#### Exercise directions:
Go through the lines below. Copy those with "scene".
▼
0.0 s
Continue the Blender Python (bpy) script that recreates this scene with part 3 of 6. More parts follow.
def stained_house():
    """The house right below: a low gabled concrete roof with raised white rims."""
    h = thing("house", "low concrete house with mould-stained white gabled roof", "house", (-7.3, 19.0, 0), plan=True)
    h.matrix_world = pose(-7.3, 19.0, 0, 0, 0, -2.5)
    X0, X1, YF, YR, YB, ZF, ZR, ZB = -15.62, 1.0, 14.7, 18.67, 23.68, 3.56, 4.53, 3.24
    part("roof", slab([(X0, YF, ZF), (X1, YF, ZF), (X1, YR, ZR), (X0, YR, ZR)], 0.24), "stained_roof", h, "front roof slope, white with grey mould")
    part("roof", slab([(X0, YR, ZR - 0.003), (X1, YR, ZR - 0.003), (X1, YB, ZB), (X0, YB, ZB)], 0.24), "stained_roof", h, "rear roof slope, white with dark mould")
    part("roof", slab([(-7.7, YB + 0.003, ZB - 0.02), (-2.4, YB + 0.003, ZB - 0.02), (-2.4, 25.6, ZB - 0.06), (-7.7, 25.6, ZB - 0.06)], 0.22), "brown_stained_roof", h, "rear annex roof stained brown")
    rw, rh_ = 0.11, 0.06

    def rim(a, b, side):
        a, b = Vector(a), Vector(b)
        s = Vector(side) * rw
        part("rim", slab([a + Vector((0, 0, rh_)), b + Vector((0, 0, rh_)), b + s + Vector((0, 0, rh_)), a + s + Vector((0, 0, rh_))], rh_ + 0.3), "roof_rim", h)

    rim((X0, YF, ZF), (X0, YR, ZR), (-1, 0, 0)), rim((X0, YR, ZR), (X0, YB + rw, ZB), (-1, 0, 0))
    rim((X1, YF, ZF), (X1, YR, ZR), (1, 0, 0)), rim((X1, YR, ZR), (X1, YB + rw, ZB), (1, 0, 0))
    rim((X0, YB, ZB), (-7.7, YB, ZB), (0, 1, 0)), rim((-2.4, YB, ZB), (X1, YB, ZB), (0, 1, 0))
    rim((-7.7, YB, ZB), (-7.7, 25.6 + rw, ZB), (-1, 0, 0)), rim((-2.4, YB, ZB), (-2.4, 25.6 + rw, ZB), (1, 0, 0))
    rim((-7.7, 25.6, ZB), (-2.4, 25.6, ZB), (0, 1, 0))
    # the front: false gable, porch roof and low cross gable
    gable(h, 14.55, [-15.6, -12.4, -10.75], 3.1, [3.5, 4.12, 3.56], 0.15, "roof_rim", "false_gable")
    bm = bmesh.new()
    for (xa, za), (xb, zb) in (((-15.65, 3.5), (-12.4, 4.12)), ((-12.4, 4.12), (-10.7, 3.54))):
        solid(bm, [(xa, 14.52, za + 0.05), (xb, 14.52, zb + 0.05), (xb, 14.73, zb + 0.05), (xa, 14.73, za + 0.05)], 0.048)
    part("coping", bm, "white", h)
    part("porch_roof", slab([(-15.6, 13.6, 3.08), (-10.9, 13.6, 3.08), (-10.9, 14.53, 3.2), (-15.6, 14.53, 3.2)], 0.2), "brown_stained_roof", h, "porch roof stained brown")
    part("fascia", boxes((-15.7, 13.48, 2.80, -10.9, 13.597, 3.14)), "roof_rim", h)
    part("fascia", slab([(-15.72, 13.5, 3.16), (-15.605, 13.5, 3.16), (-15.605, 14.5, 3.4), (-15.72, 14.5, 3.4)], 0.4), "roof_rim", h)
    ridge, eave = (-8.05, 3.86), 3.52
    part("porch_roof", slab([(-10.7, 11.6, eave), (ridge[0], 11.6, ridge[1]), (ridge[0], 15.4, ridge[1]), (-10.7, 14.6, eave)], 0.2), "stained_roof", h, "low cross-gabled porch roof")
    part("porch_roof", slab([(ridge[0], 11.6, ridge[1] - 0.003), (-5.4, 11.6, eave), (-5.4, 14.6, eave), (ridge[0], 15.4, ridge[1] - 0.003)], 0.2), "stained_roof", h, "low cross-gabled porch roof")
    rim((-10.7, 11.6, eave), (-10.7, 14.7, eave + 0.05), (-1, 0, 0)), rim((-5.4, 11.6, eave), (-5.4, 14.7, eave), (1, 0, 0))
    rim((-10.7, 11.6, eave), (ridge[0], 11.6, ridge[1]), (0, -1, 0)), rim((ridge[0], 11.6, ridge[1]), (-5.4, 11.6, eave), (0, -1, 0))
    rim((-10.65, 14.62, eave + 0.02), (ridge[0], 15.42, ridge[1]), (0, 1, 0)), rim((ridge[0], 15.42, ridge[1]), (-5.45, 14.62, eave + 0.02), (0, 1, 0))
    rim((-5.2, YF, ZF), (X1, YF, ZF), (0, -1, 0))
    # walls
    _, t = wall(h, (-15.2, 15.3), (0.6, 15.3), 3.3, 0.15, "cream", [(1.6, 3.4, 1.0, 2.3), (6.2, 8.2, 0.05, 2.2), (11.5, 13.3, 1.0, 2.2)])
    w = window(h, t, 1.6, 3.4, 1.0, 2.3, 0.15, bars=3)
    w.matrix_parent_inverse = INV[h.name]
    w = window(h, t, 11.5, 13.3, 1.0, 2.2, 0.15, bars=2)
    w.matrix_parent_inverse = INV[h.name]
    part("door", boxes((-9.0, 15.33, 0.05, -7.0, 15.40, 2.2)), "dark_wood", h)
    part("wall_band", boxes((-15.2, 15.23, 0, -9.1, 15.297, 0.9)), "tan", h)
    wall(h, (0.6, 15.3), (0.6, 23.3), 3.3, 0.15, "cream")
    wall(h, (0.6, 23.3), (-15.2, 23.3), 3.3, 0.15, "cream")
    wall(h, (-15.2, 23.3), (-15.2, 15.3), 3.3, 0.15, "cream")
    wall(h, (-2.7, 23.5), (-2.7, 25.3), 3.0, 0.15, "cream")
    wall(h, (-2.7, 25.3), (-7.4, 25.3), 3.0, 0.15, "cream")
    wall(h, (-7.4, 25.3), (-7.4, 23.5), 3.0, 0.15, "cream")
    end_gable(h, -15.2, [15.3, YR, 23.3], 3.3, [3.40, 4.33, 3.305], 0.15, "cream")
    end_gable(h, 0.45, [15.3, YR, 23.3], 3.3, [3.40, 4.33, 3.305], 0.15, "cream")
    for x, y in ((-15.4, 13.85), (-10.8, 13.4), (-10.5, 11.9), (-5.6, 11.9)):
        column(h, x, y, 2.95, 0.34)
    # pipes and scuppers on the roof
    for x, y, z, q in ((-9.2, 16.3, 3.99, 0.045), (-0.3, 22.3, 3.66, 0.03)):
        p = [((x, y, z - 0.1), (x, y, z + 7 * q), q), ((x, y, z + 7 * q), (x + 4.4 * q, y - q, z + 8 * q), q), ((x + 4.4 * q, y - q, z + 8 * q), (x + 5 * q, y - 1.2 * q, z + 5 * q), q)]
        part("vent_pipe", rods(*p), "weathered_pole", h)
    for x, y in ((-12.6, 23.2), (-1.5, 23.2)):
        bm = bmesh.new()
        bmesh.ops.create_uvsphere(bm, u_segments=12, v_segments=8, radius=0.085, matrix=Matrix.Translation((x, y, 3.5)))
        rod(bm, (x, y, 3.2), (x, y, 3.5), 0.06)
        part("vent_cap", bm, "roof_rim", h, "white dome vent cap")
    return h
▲
▼
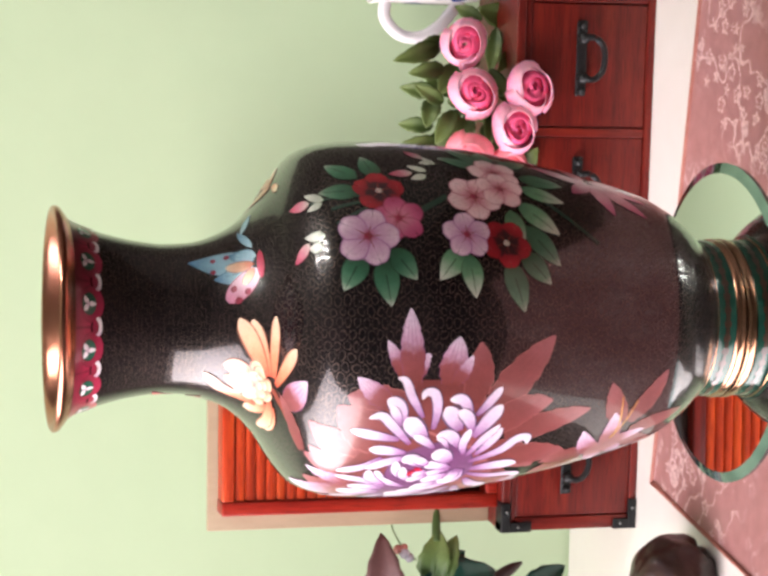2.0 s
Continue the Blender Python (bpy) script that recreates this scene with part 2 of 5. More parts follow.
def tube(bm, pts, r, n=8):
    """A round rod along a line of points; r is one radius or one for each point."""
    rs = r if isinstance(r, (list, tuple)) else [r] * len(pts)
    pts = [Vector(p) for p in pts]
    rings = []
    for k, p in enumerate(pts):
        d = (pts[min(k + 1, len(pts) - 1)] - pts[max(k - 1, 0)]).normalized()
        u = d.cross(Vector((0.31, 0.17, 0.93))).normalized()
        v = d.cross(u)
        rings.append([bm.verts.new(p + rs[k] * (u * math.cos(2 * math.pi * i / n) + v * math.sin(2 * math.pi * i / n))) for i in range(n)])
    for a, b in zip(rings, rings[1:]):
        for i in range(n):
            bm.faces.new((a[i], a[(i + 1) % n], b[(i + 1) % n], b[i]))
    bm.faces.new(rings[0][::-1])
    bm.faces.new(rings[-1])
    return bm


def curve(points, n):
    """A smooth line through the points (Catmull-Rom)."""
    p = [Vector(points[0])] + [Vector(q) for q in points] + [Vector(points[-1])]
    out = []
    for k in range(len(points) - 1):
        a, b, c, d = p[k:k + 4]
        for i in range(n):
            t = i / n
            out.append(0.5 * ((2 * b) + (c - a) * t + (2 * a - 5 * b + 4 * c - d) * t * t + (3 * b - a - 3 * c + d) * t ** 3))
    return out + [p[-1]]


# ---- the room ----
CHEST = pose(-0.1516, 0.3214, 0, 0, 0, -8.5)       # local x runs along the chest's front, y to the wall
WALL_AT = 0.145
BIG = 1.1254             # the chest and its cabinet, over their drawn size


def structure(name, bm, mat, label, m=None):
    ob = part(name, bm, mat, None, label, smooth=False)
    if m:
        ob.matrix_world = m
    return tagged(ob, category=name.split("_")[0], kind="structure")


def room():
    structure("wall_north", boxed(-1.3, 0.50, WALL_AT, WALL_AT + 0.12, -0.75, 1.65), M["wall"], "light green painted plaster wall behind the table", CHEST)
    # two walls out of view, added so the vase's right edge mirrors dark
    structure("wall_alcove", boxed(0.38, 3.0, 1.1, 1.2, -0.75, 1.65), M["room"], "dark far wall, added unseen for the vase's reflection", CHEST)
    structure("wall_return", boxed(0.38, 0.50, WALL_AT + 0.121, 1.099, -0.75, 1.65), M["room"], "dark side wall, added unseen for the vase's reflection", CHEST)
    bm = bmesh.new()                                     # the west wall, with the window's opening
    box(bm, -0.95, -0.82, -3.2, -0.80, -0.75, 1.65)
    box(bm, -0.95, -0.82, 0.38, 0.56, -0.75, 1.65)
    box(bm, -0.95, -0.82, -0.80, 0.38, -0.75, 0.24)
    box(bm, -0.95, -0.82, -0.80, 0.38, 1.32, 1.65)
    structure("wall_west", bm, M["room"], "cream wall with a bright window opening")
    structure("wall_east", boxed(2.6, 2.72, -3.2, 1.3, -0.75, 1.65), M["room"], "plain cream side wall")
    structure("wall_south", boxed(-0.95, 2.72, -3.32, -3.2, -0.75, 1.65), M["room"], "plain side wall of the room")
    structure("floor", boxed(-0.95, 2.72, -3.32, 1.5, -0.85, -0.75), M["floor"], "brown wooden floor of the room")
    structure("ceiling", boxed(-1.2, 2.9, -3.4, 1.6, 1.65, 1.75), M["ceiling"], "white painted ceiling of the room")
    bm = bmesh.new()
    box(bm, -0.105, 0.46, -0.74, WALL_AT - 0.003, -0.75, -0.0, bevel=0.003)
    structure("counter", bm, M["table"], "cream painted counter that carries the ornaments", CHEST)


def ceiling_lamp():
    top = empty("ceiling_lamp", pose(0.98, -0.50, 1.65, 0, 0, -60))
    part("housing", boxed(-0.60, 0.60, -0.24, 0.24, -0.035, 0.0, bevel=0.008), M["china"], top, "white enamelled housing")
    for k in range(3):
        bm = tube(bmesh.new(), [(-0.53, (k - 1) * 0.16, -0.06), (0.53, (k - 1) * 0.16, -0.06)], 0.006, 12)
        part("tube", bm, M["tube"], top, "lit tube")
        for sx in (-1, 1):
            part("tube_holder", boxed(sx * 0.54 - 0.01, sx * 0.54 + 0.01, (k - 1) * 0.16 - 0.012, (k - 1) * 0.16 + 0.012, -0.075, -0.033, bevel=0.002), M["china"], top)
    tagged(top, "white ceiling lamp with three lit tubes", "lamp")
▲
#### Final result:
Continue the Blender Python (bpy) script that recreates this scene with part 3 of 6. More parts follow.
Continue the Blender Python (bpy) script that recreates this scene with part 2 of 5. More parts follow.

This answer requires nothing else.